Stand up for whats right
During a few exercised I wasn't able to explain clearly why my preferred approach should be adopted, over another approach that was favoured by someone who wasn't as experienced as I.
I found that I struggled to make a case why it was better. If I'd been more insistent I think I would have been able to politely convince the other person why my approach was the best.
I still need to introspect about this a little, hopefully I can find out why I do that!
Not giving up
I recently paired with David on a project where we were both unfamiliar with the codebase. What impressed me is that David didn't give up, he kept pursuing different avenues to figure out what the code did and how it worked.

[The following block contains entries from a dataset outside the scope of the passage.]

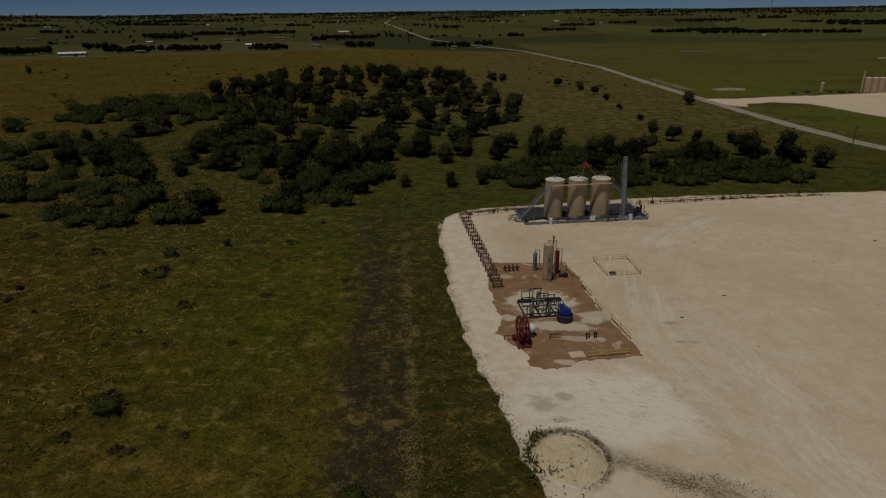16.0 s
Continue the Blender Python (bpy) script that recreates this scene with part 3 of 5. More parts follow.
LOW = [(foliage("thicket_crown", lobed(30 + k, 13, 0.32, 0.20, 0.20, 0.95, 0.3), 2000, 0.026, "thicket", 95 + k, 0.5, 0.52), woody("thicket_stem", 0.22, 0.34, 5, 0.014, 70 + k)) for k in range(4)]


def plant(kind, x, y, width, tall, label, category, group, sink=0.0, form=""):
    if kind == "tree":
        crowns = TREES if y < 262 else FAR_TREES
    elif kind == "thicket":
        crowns = LOW
    else:
        crowns = {"dense": DENSE, "weedy": WEEDY}.get(form) or (SMALL if width < 1.2 or y > 190 else WIDE if width > 3.4 else BUSHES)
    k = int((x * 7.3 + y * 3.1) % len(crowns))
    m = Matrix.Translation((x, y, on_ground(x, y) - sink)) @ Matrix.Rotation((x * 1.7 + y) % 6.283, 4, "Z") @ Matrix.Diagonal((width, width, width * tall, 1))
    ob = thing(kind, m, label, category, group)
    names = {"bush": ("crown", "stem"), "tree": ("crown", "trunk"), "thicket": ("crown", "stem")}[kind]
    for me, nm in zip(crowns[k], names):
        p = new(nm, me)
        p.parent = ob
    return ob


BUSH = "feathery green mesquite bush standing in dry pasture"
DARK = "dark green densely leaved bush in dry pasture"
FLAT = "low sprawling olive-green shrub in dry grass"
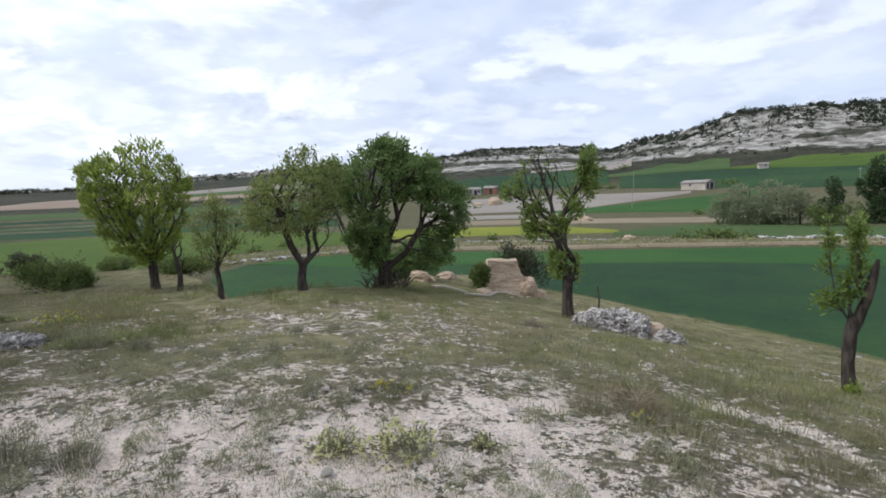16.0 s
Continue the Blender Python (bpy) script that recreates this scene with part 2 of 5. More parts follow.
def leafy(name, dark, light, lucent=.35, island=True, rough=.6, patchy=None, tuft=0.0):
    """Leaves and blades: each piece its own tone, some light passing through."""
    m, t, s = material(name, rough, .25)
    rnd = node(t, "ShaderNodeNewGeometry").outputs["Random Per Island"] if island else node(t, "ShaderNodeObjectInfo").outputs["Random"]
    patch = noisy(t, place_of(t), .9, 3)
    mix = maths(t, "ADD", maths(t, "MULTIPLY", rnd, .65), maths(t, "MULTIPLY", ramp(t, patch, .35, .65), .35))
    if tuft:
        # one tone for each tussock
        cell = node(t, "ShaderNodeTexVoronoi")
        cell.inputs["Scale"].default_value = tuft
        flat = node(t, "ShaderNodeMapping")
        flat.inputs["Scale"].default_value = (1, 1, .15)
        link(t, place_of(t), flat.inputs[0])
        link(t, flat.outputs[0], cell.inputs["Vector"])
        tone = node(t, "ShaderNodeSeparateColor")
        link(t, cell.outputs["Color"], tone.inputs[0])
        mix = maths(t, "ADD", maths(t, "MULTIPLY", mix, .5), maths(t, "MULTIPLY", tone.outputs[0], .5))
    colour = blend(t, mix, dark, light)
    if patchy:
        colour = blend(t, ramp(t, noisy(t, place_of(t), .55, 5, .6), .46, .60, 0, .75), colour, blend(t, rnd, tuple(v * .6 for v in patchy), patchy))
    link(t, colour, s.inputs["Base Color"])
    if lucent:
        glow = node(t, "ShaderNodeBsdfTranslucent")
        link(t, blend(t, .5, colour, light), glow.inputs[0])
        both = node(t, "ShaderNodeMixShader")
        both.inputs[0].default_value = lucent
        link(t, s.outputs[0], both.inputs[1])
        link(t, glow.outputs[0], both.inputs[2])
        link(t, both.outputs[0], t.nodes["Material Output"].inputs[0])
    return m


def ground_material():
    m, t, s = material("turf_and_chalk", .95, .1)
    p = place_of(t)
    n1, n2, n3, n4 = noisy(t, p, .35, 4), noisy(t, p, 2.6, 5), noisy(t, p, 14, 5, .65), noisy(t, p, 60, 4, .7)
    turf = blend(t, ramp(t, n2, .35, .65), (.080, .075, .033), (.175, .155, .084))
    turf = blend(t, ramp(t, n3, .5, .75, 0, .55), turf, (.165, .142, .10))
    turf = blend(t, ramp(t, n1, .45, .65, 0, .5), turf, (.085, .092, .040))
    turf = blend(t, ramp(t, n4, .52, .70, 0, .55), turf, (.035, .036, .020))
    turf = blend(t, ramp(t, noisy(t, p, 26, 4, .65), .55, .70, 0, .5), turf, (.21, .185, .142))
    turf = blend(t, maths(t, "MULTIPLY", attribute(t, "rim"), .75), turf, blend(t, ramp(t, n2, .35, .65), (.185, .180, .082), (.345, .305, .175)))
    # the bank: dark litter, with the shade between its tussocks put into the colour
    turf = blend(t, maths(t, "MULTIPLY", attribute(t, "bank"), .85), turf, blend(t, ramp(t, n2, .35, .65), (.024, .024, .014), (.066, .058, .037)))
    turf = blend(t, ramp(t, attribute(t, "bare"), .04, .32, 0, .85), turf, blend(t, ramp(t, n3, .4, .62), (.12, .108, .076), (.29, .252, .195)))
    far = attribute(t, "far")
    scrub = blend(t, ramp(t, noisy(t, p, .06, 6, .65), .4, .62), (.024, .027, .015), (.052, .047, .033))
    scrub = blend(t, ramp(t, noisy(t, p, .35, 5, .68), .47, .58, 0, .9), scrub, (.013, .017, .009))
    scrub = blend(t, ramp(t, noisy(t, p, 1.1, 3, .65), .55, .66, 0, .6), scrub, (.13, .12, .092))
    shelf = node(t, "ShaderNodeMapping")
    shelf.inputs["Scale"].default_value = (.018, .018, .55)
    link(t, p, shelf.inputs[0])
    ledge = noisy(t, shelf.outputs[0], 1.0, 5, .6, .2)
    scrub = blend(t, ramp(t, ledge, .50, .60, 0, .55), scrub, (.050, .050, .031))
    scrub = blend(t, ramp(t, ledge, .36, .44, .8, 0), scrub, (.020, .025, .012))
    turf = blend(t, far, turf, scrub)
    chalk = blend(t, ramp(t, n2, .3, .7), (.82, .71, .62), (.76, .645, .545))
    chalk = blend(t, ramp(t, n4, .5, .8, 0, .55), chalk, (.74, .69, .62))
    chalk = blend(t, ramp(t, n3, .57, .77, 0, .4), chalk, (.36, .29, .22))
    chalk = blend(t, ramp(t, noisy(t, p, 38, 3, .6), .58, .68, 0, .5), chalk, (.16, .135, .10))
    # flakes with dark edges: the shading of the crust painted into the colour
    flake = node(t, "ShaderNodeTexVoronoi")
    flake.feature = "DISTANCE_TO_EDGE"
    flake.inputs["Scale"].default_value = 15
    wavy = node(t, "ShaderNodeVectorMath", operation="ADD")
    link(t, p, wavy.inputs[0])
    shift = node(t, "ShaderNodeTexNoise")
    shift.inputs["Scale"].default_value = 9
    link(t, p, shift.inputs["Vector"])
    little = node(t, "ShaderNodeVectorMath", operation="SCALE")
    little.inputs["Scale"].default_value = .16
    link(t, shift.outputs["Color"], little.inputs[0])
    link(t, little.outputs[0], wavy.inputs[1])
    link(t, wavy.outputs[0], flake.inputs["Vector"])
    crack_shade = maths(t, "MULTIPLY", ramp(t, flake.outputs["Distance"], .0, .09, 1.0, 0.0), ramp(t, n2, .35, .6, .05, .5))
    chalk = blend(t, crack_shade, chalk, (.33, .265, .20))
    n5 = noisy(t, p, 4.5, 4, .6)
    bare = maths(t, "ADD", attribute(t, "bare"), maths(t, "MULTIPLY", ramp(t, attribute(t, "bare"), .0, .2), maths(t, "ADD", maths(t, "ADD", maths(t, "MULTIPLY", maths(t, "SUBTRACT", n3, .5), 2.6), maths(t, "MULTIPLY", maths(t, "SUBTRACT", n4, .5), 1.6)), maths(t, "MULTIPLY", maths(t, "SUBTRACT", n5, .5), 1.6))))
    colour = blend(t, ramp(t, bare, .42, .56), turf, chalk)
    beds = node(t, "ShaderNodeMapping")
    beds.inputs["Scale"].default_value = (.10, .10, .34)
    link(t, p, beds.inputs[0])
    stone = blend(t, ramp(t, noisy(t, beds.outputs[0], 1.0, 6, .68), .40, .60), (.37, .35, .318), (.17, .157, .135))
    stone = blend(t, ramp(t, noisy(t, p, .16, 5, .7), .53, .62, 0, .75), stone, (.075, .075, .055))
    crag = maths(t, "ADD", attribute(t, "crag"), maths(t, "MULTIPLY", maths(t, "SUBTRACT", noisy(t, p, .11, 5, .6), .5), .8))
    colour = blend(t, ramp(t, crag, .4, .6), colour, stone)
    link(t, colour, s.inputs["Base Color"])
    relief(t, s, maths(t, "ADD", maths(t, "ADD", n3, maths(t, "MULTIPLY", n5, .8)), maths(t, "MULTIPLY", n4, .5)), 1.0, .07)
    return m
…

This persistence ultimately led to us refactoring the code to achieve our objective instead of reaching out to colleagues who would have been able to help.
The tricks he used to progress through the code were ones I use often, but on an unfamiliar codebase I would more than likely reach out to others earlier instead of applying those skills in this setting. I'm going to try to change that perspective and persist with puzzles that I'm not familiar with.
A lot of these items are here because I want to become a Senior developer, and a lot of that isn't about code but about other skills which you need to exercise.
There's a lot of churn in our industry, and I'm still really keen to learn things like Svelte, spend more time with Webiny, and more with fullstack apps (instead of static frontends). However that's proved to be really difficult due to the time my children need from me at this stage in their lives.
However, progressing within Zopa is something I'd really like to achieve. It's still a great place to work.